Let’s now imagine we go indoors into a dark room, with little or no natural light, and do a thought experiment with an electric iron as a source of heat (infrared) with no emitted light. I say a thought experiment – the one I’m about to describe would not work terribly well with an ordinary iron with a shiny stainless steel sole. It would need to have a sole that was matt black to make it a good emitter. (Yes, paradoxical though it may seem, matt black surfaces are not only the best absorbers of infrared radiation, but the best emitters i.e. radiators too).
Imagine you plug in your iron, then press it down onto linen. Little happens initially, though there may be a hint of steam (from moisture being driven off). You then become aware of a burning smell, and find you have scorched the linen.
That is clearly the result of heat CONDUCTION (direct atom-to-atom contact between steel and linen) with NO AIR GAP.
Now imagine you stand the iron on end, and hold samples of fabric, some light, some dark, vertically and close to the sole of the iron. Wait long enough and you will feel those samples become warm, but probably not hot, and certainly not scorched.

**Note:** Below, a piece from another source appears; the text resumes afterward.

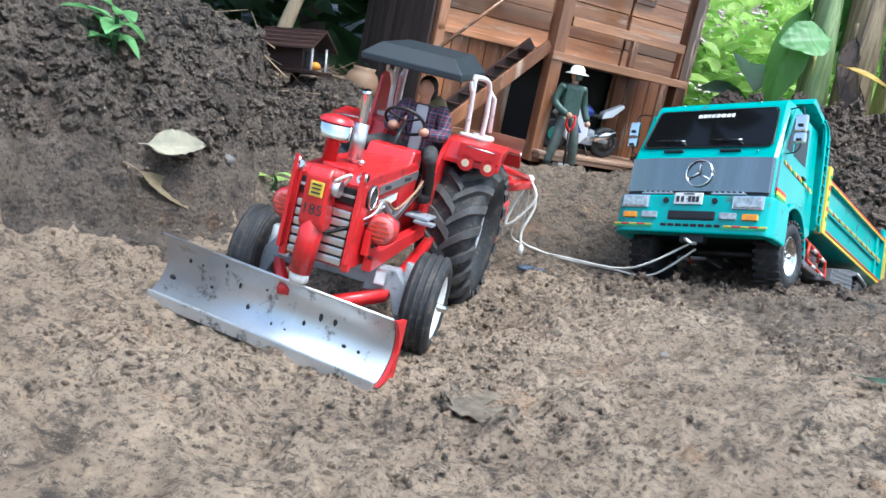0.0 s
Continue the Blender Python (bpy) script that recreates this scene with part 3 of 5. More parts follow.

The smallest air gap between hot metal and linen prevents scorching. There is infrared radiation crossing that air gap, to be sure, but it will NOT scorch the fabric. Why not? Because at the temperature of an electric iron, say 150 -200 degrees C, there is not sufficient absorption of that radiation to elevate the temperature of the cloth to that which produces scorching. It would of course be a different matter if one’s cloth was held close the incandescent red hot coil of an electric fire, say, at 800 degrees C or more. Even if a mere 5% of the radiant energy (mainly infrared with some visible orange/red light) were to be absorbed, that is then sufficient to quickly drive moisture out of the fabric, which then proceeds to become scorched through pyrolysis of carbohydrates to coloured products.
Now here’s a third experiment that can be done with our electric iron that can give a result that is in between conduction (scorching) and radiation (gentle warming) and which risks producing some light scorching. One gets someone to hold the iron horizontally, sole up, and then stretches some fabric close to the sole, but not touching. What happens now is that the fabric begins to get much warmer than the previous experiment with the sole upright/ Why? It’s our old, all-too-often forgotten friend, namely heat convection. Hot air rising off the sole of the iron quickly drives moisture out of the fabric, and then there is the possibility, at least in principle, of scorching, quite unlike the situation where there was radiated heat, but with a geometry that protected from convected heat. Do not mistake any scorching for radiated heat!!!!! Do not start talking about radiation and cloth-object distance in the same breath.
Take away message – needed to be borne in mind when reading the next posting – NEVER FORGET CONVECTED HEAT (that’s assuming the researchers have not done their experiments in vacuum chambers!).
I shall post now. Later in the day – after lunch in one of those suntraps – I shall start to post instalments (my preferred method for maintaining a work/life balance) about the correct – and incorrect- ways of interpreting the results of those attempts to model the Shroud image, especially, as I say, where a cloth is draped over the TOP of a bas relief or other heated 3D object. Shroud Center of Colorado kindly take note.